EDMONTON, Alberta — Edmonton’s Valley Line Southeast light rail project is set to open today (Saturday, Nov. 4), almost three years behind schedule, the CBC reports.
The first trains on the 12-station, 13-kilometer (8-mile) line are scheduled to depart from the 102nd Street station downtown and the southern endpoint of Mill Woods at 5:15 a.m. Trains will run at 10-minute intervals until 9:30 p.m., then at 15-minute intervals until the end of service at 1 a.m. On Sundays, service will be at 15-minute intervals. Plans are to eventually operate at 5-minute intervals during peak periods.
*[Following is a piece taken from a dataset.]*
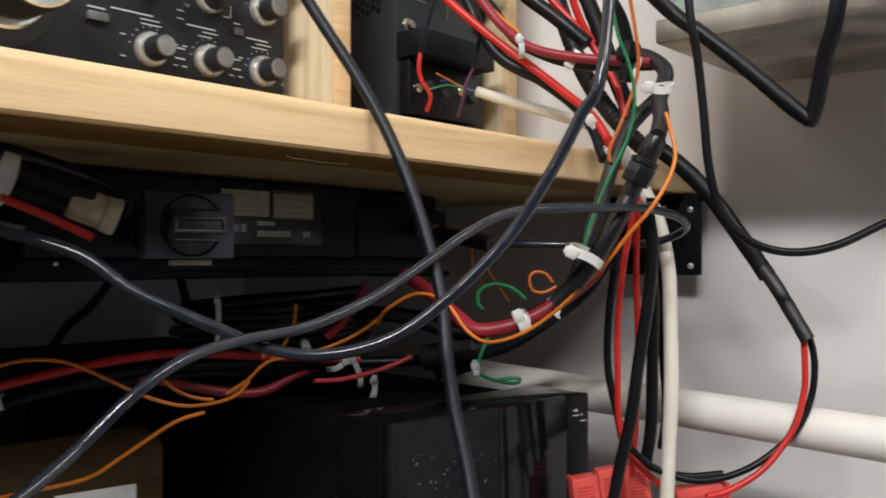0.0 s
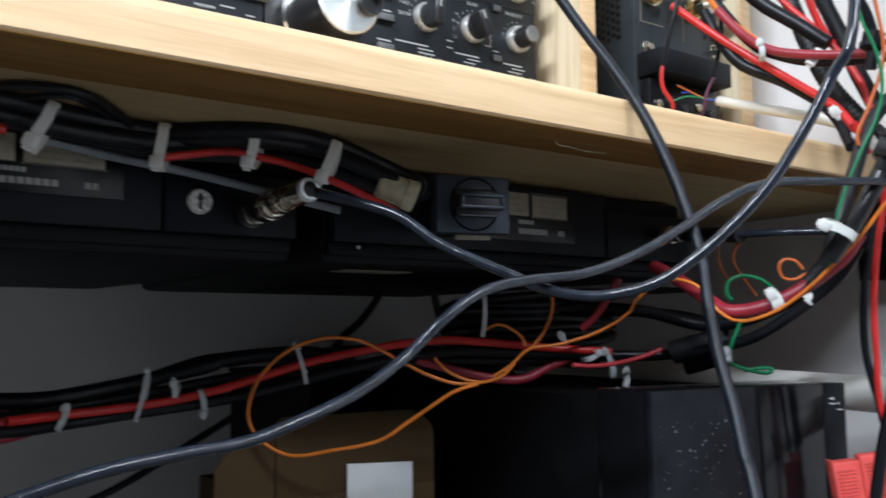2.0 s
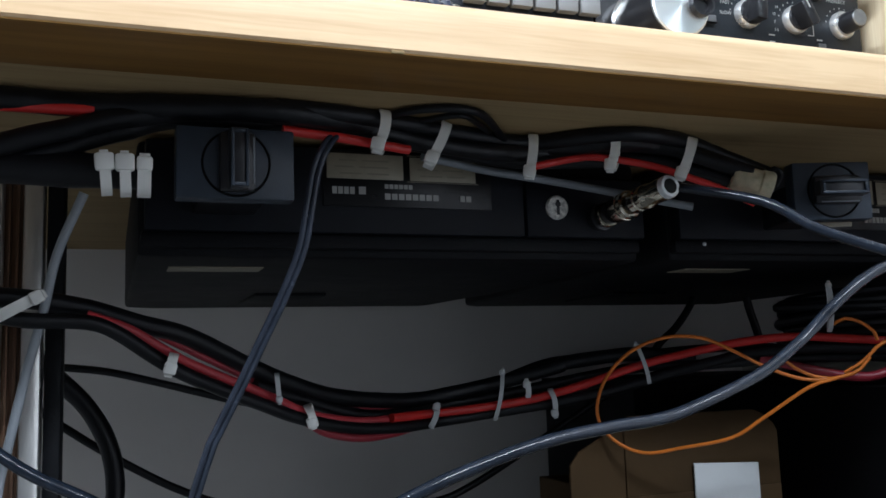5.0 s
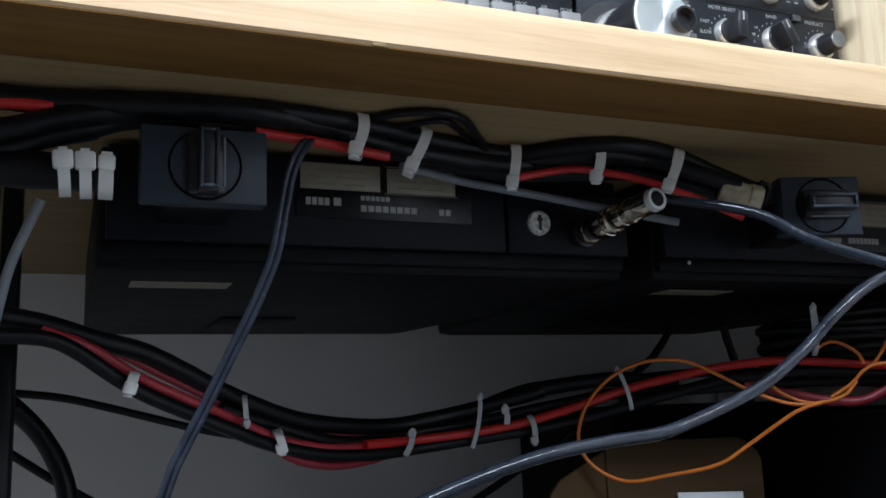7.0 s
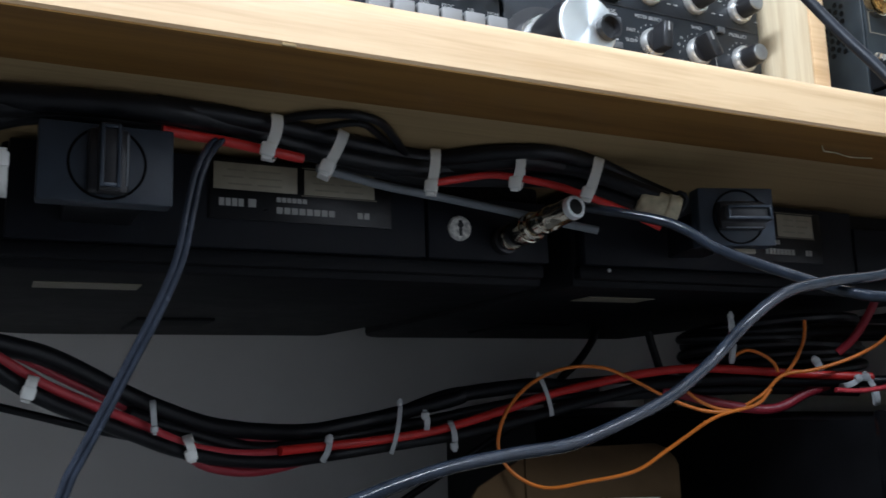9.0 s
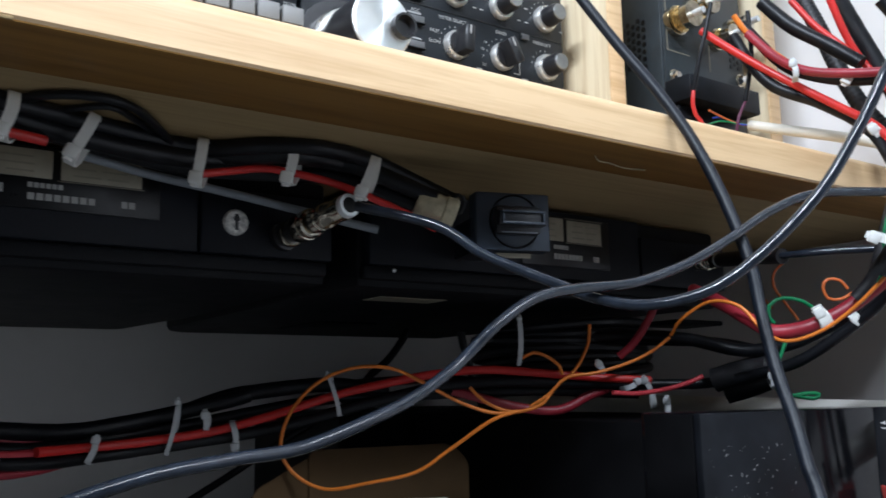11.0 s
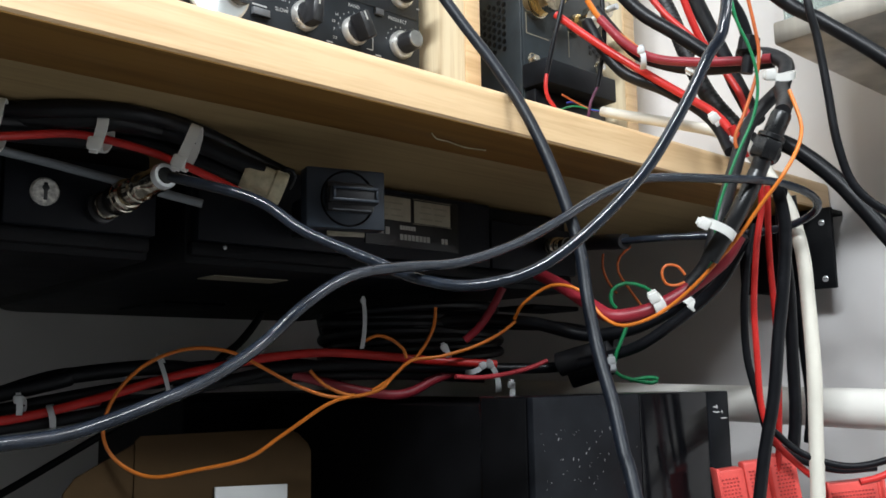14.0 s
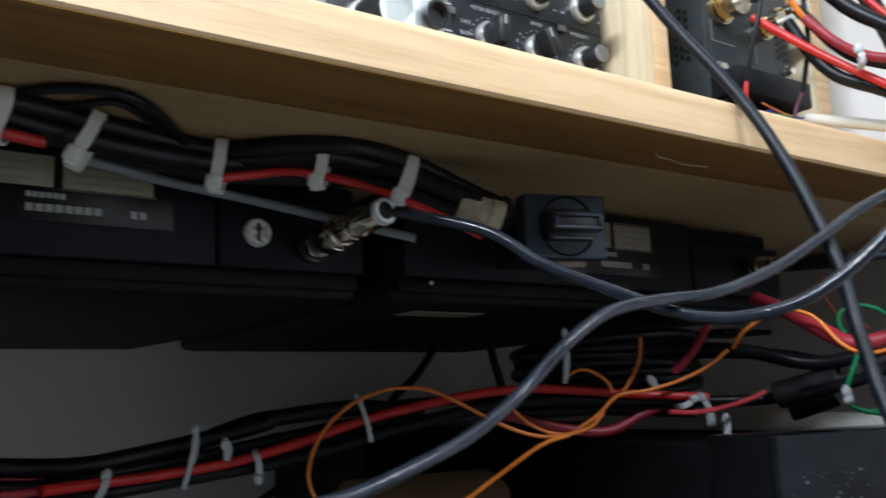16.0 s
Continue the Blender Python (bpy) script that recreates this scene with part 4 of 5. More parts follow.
# ---- cables ----
def wire(name, label, radius, mat, points, group=""):
    if name == "twin_flex":
        t = thing(name, label, "cable")
        for s in (-1, 1):
            part("core", tube_bm([p + Vector((s * radius * 0.98, 0, 0)) for p in smooth_path(points)], radius, 12, 0.02), mat, t)
        return t
    if label.startswith("ribbed"):
        fine = []
        for a, b in zip(smooth_path(points), smooth_path(points)[1:]):
            n = max(1, round((b - a).length / 0.0011))
            fine += [a.lerp(b, k / n) for k in range(n)]
        return single(name, tube_bm(fine, radius, 18, 0.0, 0.05), mat, label, "hose", group)
    rough = 0.05 if radius > 0.004 else 0.02
    return single(name, tube_bm(smooth_path(points), radius, 18 if radius > 0.0025 else 12, rough), mat, label, name.split("_")[-1], group)


def tie(head, tail, view, width, depth):
    """A nylon tie: a flat band round the cables between head and tail, with its square head and cut end."""
    h, t, v = Vector(head), Vector(tail), Vector(view)
    d = t - h
    half = max(d.length / 2, 0.004)
    d.normalize()
    v = (v - d * v.dot(d)).normalized()
    side = d.cross(v)
    c = (h + t) / 2 + v * (depth / 2 - ((0.016 if 0.56 < h.x < 0.64 else 0.008) if h.z > 0.655 and h.y > 0.05 else 0.0))
    m = Matrix.Translation(c) @ Matrix((d, v, side)).transposed().to_4x4()
    o = tagged(new("cable_tie"), "white nylon cable tie pulled round the cables", "cable tie", "cable ties")
    o.empty_display_size = 0.005
    o.matrix_world = m
    bm = bmesh.new()
    w = min(width * 1.45, 0.0072)
    if h.x < 0.33 and h.z > 0.64:
        width *= 0.8
        w = 0.0086
    n, th = 28, 0.0006
    bow = math.copysign((0.22 if half < 0.011 else 0.1) * half, side.x) if h.x > 0.42 else 0.0
    rings = []
    for i in range(n):
        a = 2 * math.pi * i / n
        cx, cy = math.cos(a), math.sin(a)
        cx, cy = math.copysign(abs(cx) ** 0.8, cx), math.copysign(abs(cy) ** 0.8, cy)
        rings.append([bm.verts.new(((half + q) * cx, (depth / 2 + q) * cy, s + bow * (1 - cx * cx))) for q, s in ((0, -width / 2), (th * 2, -width / 2), (th * 2, width / 2), (0, width / 2))])
    for i in range(n):
        a, b = rings[i], rings[(i + 1) % n]
        for k in range(4):
            bm.faces.new((a[k], a[(k + 1) % 4], b[(k + 1) % 4], b[k]))
    mat = M_NYLON if w > 0.0065 else M_GREYNYLON
    part("band", bm, mat, o)
    part("head", box_bm((w * 0.95, 0.0046, w), 0.0014, (-half, -depth / 2 + 0.0005, 0)), mat, o)
    part("tail", box_bm((0.002, 0.0012, width * 0.8), 0.0003, (-half - w / 2 - 0.0003, -depth / 2 + 0.001, 0)), mat, o)


gland()
wire("coaxial_cable", "glossy black coaxial cable looping down from above to a plug", 0.0028, M_COAX, [(0.615, 0.061, 0.658), (0.644, 0.029, 0.645), (0.661, 0.010, 0.628), (0.686, -0.015, 0.612), (0.699, -0.029, 0.604), (0.716, -0.045, 0.600), (0.737, -0.066, 0.606), (0.755, -0.085, 0.623), (0.774, -0.106, 0.651), (0.786, -0.121, 0.680), (0.795, -0.132, 0.707), (0.800, -0.140, 0.728), (0.830, -0.130, 0.818)])
wire("coaxial_cable", "thick black coaxial cable draped in front of the radios", 0.0026, M_COAX, [(0.317, 0.009, 0.461), (0.417, -0.021, 0.511), (0.450, -0.025, 0.524), (0.482, -0.028, 0.533), (0.512, -0.028, 0.537), (0.541, -0.027, 0.540), (0.574, -0.029, 0.551), (0.595, -0.026, 0.559), (0.618, -0.023, 0.572), (0.636, -0.028, 0.589), (0.657, -0.031, 0.602), (0.685, -0.032, 0.608), (0.718, -0.036, 0.612), (0.752, -0.041, 0.623), (0.783, -0.045, 0.638), (0.815, -0.051, 0.656), (0.848, -0.058, 0.668), (0.894, -0.076, 0.671), (0.935, -0.090, 0.672), (0.969, -0.096, 0.667), (0.987, -0.089, 0.660), (0.990, -0.067, 0.653), (0.980, -0.036, 0.651), (0.957, 0.006, 0.652), (0.948, 0.037, 0.6525)])
wire("coaxial_cable", "black coaxial cable hanging straight down over the table edge", 0.0034, M_COAX2, [(0.751, 0.071, 0.860), (0.781, 0.031, 0.780), (0.791, 0.009, 0.744), (0.796, -0.010, 0.712), (0.798, -0.026, 0.680), (0.798, -0.039, 0.649), (0.795, -0.050, 0.622), (0.789, -0.058, 0.597), (0.785, -0.067, 0.568), (0.782, -0.077, 0.543), (0.777, -0.086, 0.520), (0.772, -0.096, 0.498), (0.737, -0.155, 0.348)])
wire("orange_wire", "thin orange wire hanging in a loose loop", 0.0013, M_ORANGE, [(0.829, 0.150, 0.560), (0.818, 0.155, 0.549), (0.794, 0.170, 0.545), (0.770, 0.182, 0.553), (0.745, 0.194, 0.568), (0.725, 0.203, 0.578), (0.702, 0.216, 0.579), (0.681, 0.231, 0.569), (0.666, 0.243, 0.549), (0.661, 0.248, 0.525), (0.668, 0.242, 0.507), (0.685, 0.227, 0.496), (0.707, 0.206, 0.500), (0.731, 0.183, 0.507), (0.746, 0.166, 0.521), (0.767, 0.144, 0.541), (0.780, 0.131, 0.547)])
wire("twin_flex", "grey twin flex cable hanging from the radio", 0.0016, M_FLEX, [(0.455, 0.107, 0.691), (0.433, 0.094, 0.688), (0.420, 0.080, 0.677), (0.414, 0.079, 0.664), (0.410, 0.079, 0.644), (0.407, 0.084, 0.624), (0.399, 0.092, 0.601), (0.389, 0.100, 0.578), (0.379, 0.109, 0.555), (0.370, 0.117, 0.535), (0.364, 0.122, 0.519), (0.344, 0.162, 0.439)])
wire("grey_cable", "pale grey cable hanging beside the steel table leg", 0.0026, M_GREYCABLE, [(0.304, 0.161, 0.663), (0.291, 0.169, 0.631), (0.284, 0.175, 0.599), (0.276, 0.181, 0.567), (0.267, 0.188, 0.525), (0.262, 0.193, 0.499), (0.252, 0.173, 0.399)])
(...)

The C$1.8 billion project is a public-private partnership between the city of Edmonton and TransEd Partners, a consortium which has designed and built the line and has a contract to operate it for 30 years. Consortium members include engineering and construction firm Bechtel; construction company EllisDon; Alstom, which now owns Bombardier, which has built the line’s 26 light rail vehicles; and Fengate Capital Management. It is expected to carry 30,000 riders per day.
The line was originally projected to open in December 2020, but delays mounted from issues including problems with a major bridge; COVID-19-related delays in LRV testing; cracks in concrete piers on elevated sections of the line; and faulty signal cable.
The new line will join an Edmonton light rail system that already includes the 21-kilometer (13-mile) Capital Line and the 8-kilometer (5-mile) Metro Line. A 16-station, 14-kilometer extension of the Valley Line is planned for 2028.